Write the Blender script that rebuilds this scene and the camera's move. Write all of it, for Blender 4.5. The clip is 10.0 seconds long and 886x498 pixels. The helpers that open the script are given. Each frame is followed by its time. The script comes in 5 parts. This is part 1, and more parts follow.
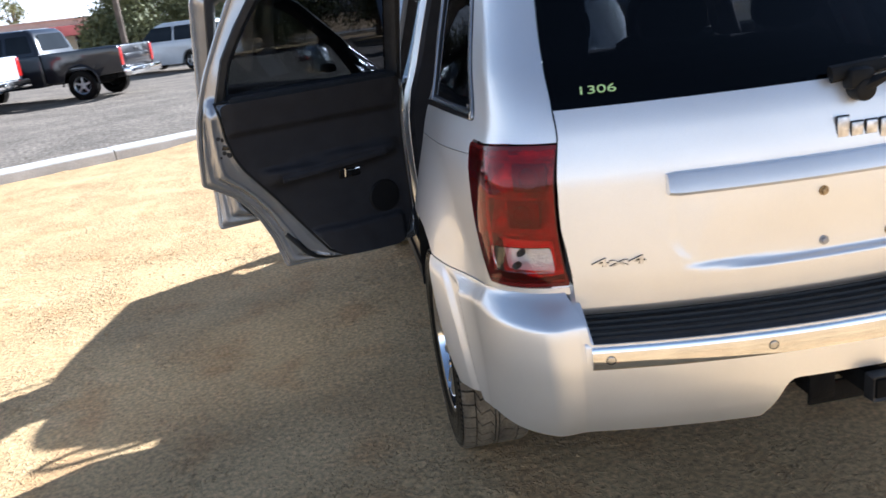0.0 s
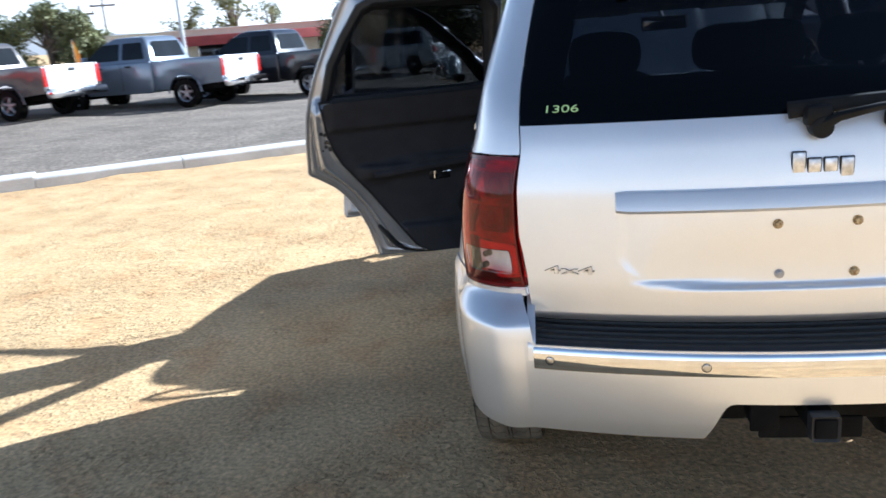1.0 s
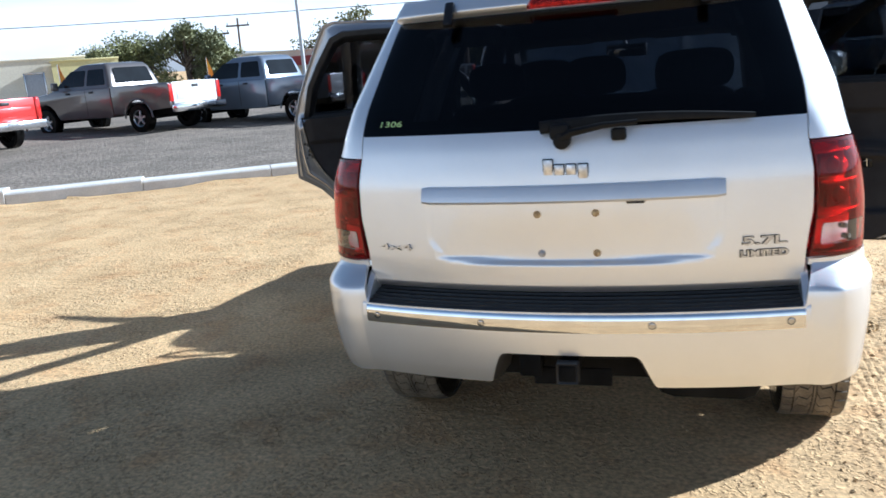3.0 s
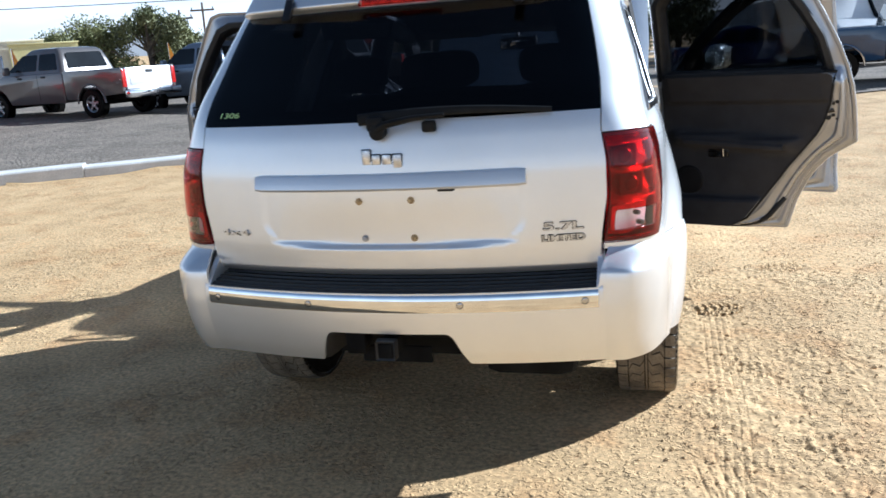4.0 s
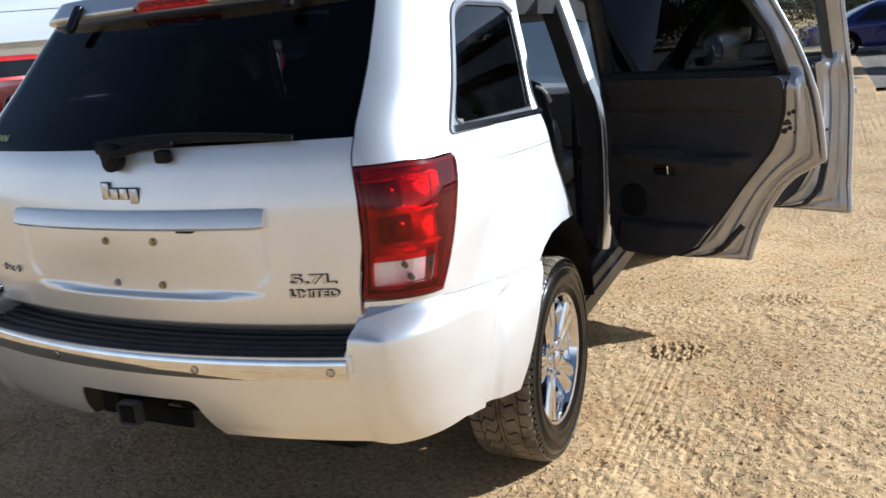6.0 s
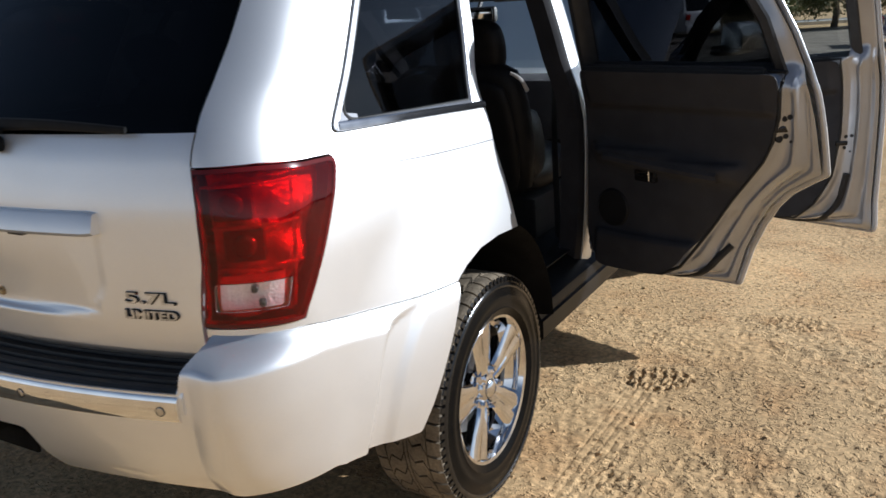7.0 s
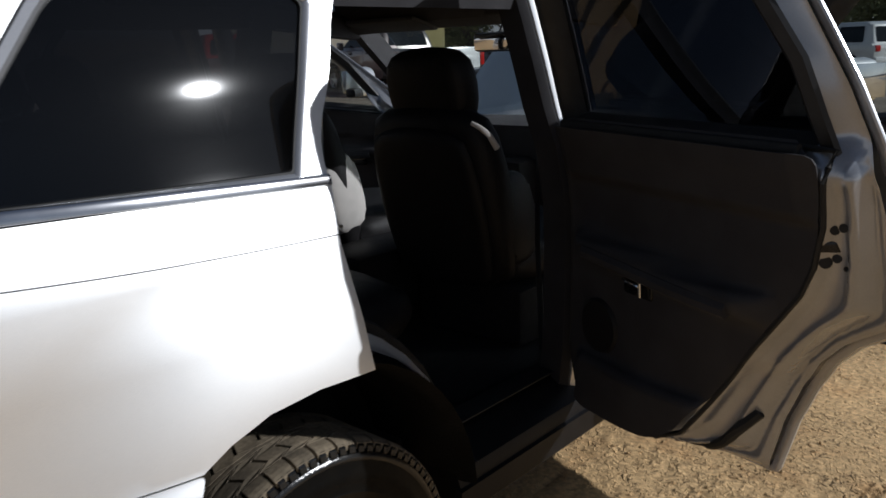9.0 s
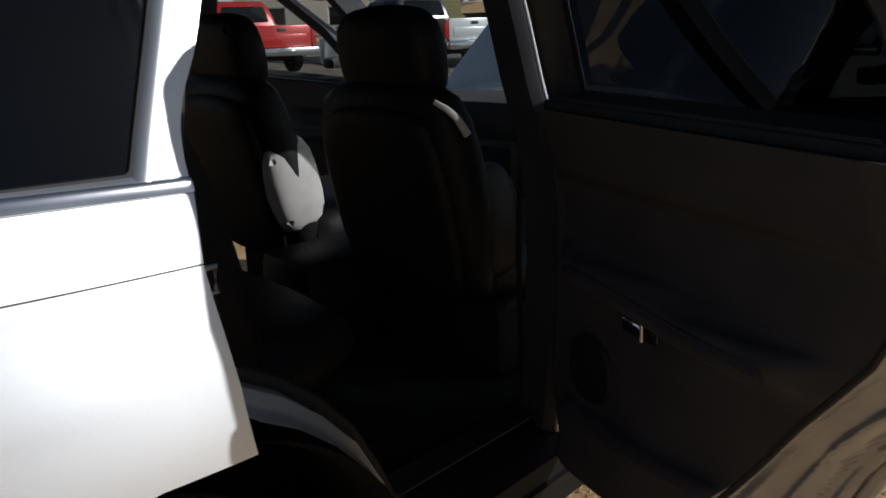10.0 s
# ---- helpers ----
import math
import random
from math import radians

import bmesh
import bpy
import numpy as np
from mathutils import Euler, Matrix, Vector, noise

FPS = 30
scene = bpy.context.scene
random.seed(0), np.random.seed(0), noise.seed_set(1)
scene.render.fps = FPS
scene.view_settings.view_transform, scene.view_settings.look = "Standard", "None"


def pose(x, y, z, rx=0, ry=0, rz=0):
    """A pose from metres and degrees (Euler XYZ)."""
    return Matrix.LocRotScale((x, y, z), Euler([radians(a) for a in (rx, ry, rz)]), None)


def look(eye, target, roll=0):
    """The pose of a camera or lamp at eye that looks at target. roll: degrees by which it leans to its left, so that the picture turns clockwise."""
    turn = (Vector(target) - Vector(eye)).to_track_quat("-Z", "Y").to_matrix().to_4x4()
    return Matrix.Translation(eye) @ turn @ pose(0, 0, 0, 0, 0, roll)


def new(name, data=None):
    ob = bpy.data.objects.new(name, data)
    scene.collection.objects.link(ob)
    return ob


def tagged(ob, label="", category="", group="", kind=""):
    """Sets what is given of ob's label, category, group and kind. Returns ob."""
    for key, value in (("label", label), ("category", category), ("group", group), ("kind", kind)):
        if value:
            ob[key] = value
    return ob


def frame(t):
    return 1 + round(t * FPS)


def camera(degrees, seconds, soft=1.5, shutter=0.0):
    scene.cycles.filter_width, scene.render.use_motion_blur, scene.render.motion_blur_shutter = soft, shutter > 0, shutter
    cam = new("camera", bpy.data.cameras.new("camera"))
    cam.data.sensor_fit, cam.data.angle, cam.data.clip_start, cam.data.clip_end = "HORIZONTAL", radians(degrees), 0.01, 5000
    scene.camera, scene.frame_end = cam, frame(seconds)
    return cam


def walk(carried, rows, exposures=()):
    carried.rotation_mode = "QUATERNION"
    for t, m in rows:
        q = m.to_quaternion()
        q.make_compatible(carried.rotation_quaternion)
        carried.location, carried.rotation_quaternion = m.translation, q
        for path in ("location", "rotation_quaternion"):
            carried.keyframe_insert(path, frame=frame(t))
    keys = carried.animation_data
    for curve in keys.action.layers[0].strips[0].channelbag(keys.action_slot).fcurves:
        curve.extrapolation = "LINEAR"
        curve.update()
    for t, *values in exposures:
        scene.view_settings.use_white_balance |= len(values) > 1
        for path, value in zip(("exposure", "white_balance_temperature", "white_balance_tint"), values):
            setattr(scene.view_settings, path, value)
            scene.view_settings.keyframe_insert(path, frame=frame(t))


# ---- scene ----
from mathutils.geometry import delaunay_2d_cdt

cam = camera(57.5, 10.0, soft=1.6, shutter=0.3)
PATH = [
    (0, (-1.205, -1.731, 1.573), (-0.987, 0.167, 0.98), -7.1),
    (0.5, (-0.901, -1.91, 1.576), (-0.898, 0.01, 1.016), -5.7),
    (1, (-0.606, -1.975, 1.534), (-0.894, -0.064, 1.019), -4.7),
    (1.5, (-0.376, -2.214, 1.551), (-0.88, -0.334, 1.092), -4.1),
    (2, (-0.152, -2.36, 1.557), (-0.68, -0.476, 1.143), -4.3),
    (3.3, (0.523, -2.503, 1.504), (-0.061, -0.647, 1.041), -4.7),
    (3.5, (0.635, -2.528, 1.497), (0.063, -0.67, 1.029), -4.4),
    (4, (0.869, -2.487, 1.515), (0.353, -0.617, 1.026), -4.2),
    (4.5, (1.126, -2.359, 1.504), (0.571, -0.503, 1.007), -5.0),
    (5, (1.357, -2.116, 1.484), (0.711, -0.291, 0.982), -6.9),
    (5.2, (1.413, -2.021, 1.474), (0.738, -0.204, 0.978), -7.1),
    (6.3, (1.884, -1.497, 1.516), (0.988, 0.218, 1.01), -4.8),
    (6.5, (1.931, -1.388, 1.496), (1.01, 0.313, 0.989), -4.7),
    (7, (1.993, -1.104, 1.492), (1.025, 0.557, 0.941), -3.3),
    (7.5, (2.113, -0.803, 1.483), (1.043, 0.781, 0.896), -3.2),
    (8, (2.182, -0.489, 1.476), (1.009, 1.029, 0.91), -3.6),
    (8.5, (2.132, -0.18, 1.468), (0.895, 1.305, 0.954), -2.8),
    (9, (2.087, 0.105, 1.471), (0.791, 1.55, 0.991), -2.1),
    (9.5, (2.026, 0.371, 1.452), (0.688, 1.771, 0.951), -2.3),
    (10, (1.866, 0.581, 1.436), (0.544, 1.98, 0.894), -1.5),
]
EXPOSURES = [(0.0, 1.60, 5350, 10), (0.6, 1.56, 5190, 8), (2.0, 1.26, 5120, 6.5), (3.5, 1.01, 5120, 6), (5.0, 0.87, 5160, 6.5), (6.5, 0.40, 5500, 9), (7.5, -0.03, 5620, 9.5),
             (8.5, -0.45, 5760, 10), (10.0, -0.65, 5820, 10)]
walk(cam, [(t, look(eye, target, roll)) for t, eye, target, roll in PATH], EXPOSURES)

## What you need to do
Please set down each line of the data above exactly as written, without the pictures.

## Exercise answer
Write the Blender script that rebuilds this scene and the camera's move. Write all of it, for Blender 4.5. The clip is 10.0 seconds long and 886x498 pixels. The helpers that open the script are given. Each frame is followed by its time. The script comes in 5 parts. This is part 1, and more parts follow.
0.0 s
1.0 s
3.0 s
4.0 s
6.0 s
7.0 s
9.0 s
10.0 s
# ---- helpers ----
import math
import random
from math import radians

import bmesh
import bpy
import numpy as np
from mathutils import Euler, Matrix, Vector, noise

FPS = 30
scene = bpy.context.scene
random.seed(0), np.random.seed(0), noise.seed_set(1)
scene.render.fps = FPS
scene.view_settings.view_transform, scene.view_settings.look = "Standard", "None"


def pose(x, y, z, rx=0, ry=0, rz=0):
    """A pose from metres and degrees (Euler XYZ)."""
    return Matrix.LocRotScale((x, y, z), Euler([radians(a) for a in (rx, ry, rz)]), None)


def look(eye, target, roll=0):
    """The pose of a camera or lamp at eye that looks at target. roll: degrees by which it leans to its left, so that the picture turns clockwise."""
    turn = (Vector(target) - Vector(eye)).to_track_quat("-Z", "Y").to_matrix().to_4x4()
    return Matrix.Translation(eye) @ turn @ pose(0, 0, 0, 0, 0, roll)


def new(name, data=None):
    ob = bpy.data.objects.new(name, data)
    scene.collection.objects.link(ob)
    return ob


def tagged(ob, label="", category="", group="", kind=""):
    """Sets what is given of ob's label, category, group and kind. Returns ob."""
    for key, value in (("label", label), ("category", category), ("group", group), ("kind", kind)):
        if value:
            ob[key] = value
    return ob


def frame(t):
    return 1 + round(t * FPS)


def camera(degrees, seconds, soft=1.5, shutter=0.0):
    scene.cycles.filter_width, scene.render.use_motion_blur, scene.render.motion_blur_shutter = soft, shutter > 0, shutter
    cam = new("camera", bpy.data.cameras.new("camera"))
    cam.data.sensor_fit, cam.data.angle, cam.data.clip_start, cam.data.clip_end = "HORIZONTAL", radians(degrees), 0.01, 5000
    scene.camera, scene.frame_end = cam, frame(seconds)
    return cam


def walk(carried, rows, exposures=()):
    carried.rotation_mode = "QUATERNION"
    for t, m in rows:
        q = m.to_quaternion()
        q.make_compatible(carried.rotation_quaternion)
        carried.location, carried.rotation_quaternion = m.translation, q
        for path in ("location", "rotation_quaternion"):
            carried.keyframe_insert(path, frame=frame(t))
    keys = carried.animation_data
    for curve in keys.action.layers[0].strips[0].channelbag(keys.action_slot).fcurves:
        curve.extrapolation = "LINEAR"
        curve.update()
    for t, *values in exposures:
        scene.view_settings.use_white_balance |= len(values) > 1
        for path, value in zip(("exposure", "white_balance_temperature", "white_balance_tint"), values):
            setattr(scene.view_settings, path, value)
            scene.view_settings.keyframe_insert(path, frame=frame(t))


# ---- scene ----
from mathutils.geometry import delaunay_2d_cdt

cam = camera(57.5, 10.0, soft=1.6, shutter=0.3)
PATH = [
    (0, (-1.205, -1.731, 1.573), (-0.987, 0.167, 0.98), -7.1),
    (0.5, (-0.901, -1.91, 1.576), (-0.898, 0.01, 1.016), -5.7),
    (1, (-0.606, -1.975, 1.534), (-0.894, -0.064, 1.019), -4.7),
    (1.5, (-0.376, -2.214, 1.551), (-0.88, -0.334, 1.092), -4.1),
    (2, (-0.152, -2.36, 1.557), (-0.68, -0.476, 1.143), -4.3),
    (3.3, (0.523, -2.503, 1.504), (-0.061, -0.647, 1.041), -4.7),
    (3.5, (0.635, -2.528, 1.497), (0.063, -0.67, 1.029), -4.4),
    (4, (0.869, -2.487, 1.515), (0.353, -0.617, 1.026), -4.2),
    (4.5, (1.126, -2.359, 1.504), (0.571, -0.503, 1.007), -5.0),
    (5, (1.357, -2.116, 1.484), (0.711, -0.291, 0.982), -6.9),
    (5.2, (1.413, -2.021, 1.474), (0.738, -0.204, 0.978), -7.1),
    (6.3, (1.884, -1.497, 1.516), (0.988, 0.218, 1.01), -4.8),
    (6.5, (1.931, -1.388, 1.496), (1.01, 0.313, 0.989), -4.7),
    (7, (1.993, -1.104, 1.492), (1.025, 0.557, 0.941), -3.3),
    (7.5, (2.113, -0.803, 1.483), (1.043, 0.781, 0.896), -3.2),
    (8, (2.182, -0.489, 1.476), (1.009, 1.029, 0.91), -3.6),
    (8.5, (2.132, -0.18, 1.468), (0.895, 1.305, 0.954), -2.8),
    (9, (2.087, 0.105, 1.471), (0.791, 1.55, 0.991), -2.1),
    (9.5, (2.026, 0.371, 1.452), (0.688, 1.771, 0.951), -2.3),
    (10, (1.866, 0.581, 1.436), (0.544, 1.98, 0.894), -1.5),
]
EXPOSURES = [(0.0, 1.60, 5350, 10), (0.6, 1.56, 5190, 8), (2.0, 1.26, 5120, 6.5), (3.5, 1.01, 5120, 6), (5.0, 0.87, 5160, 6.5), (6.5, 0.40, 5500, 9), (7.5, -0.03, 5620, 9.5),
             (8.5, -0.45, 5760, 10), (10.0, -0.65, 5820, 10)]
walk(cam, [(t, look(eye, target, roll)) for t, eye, target, roll in PATH], EXPOSURES)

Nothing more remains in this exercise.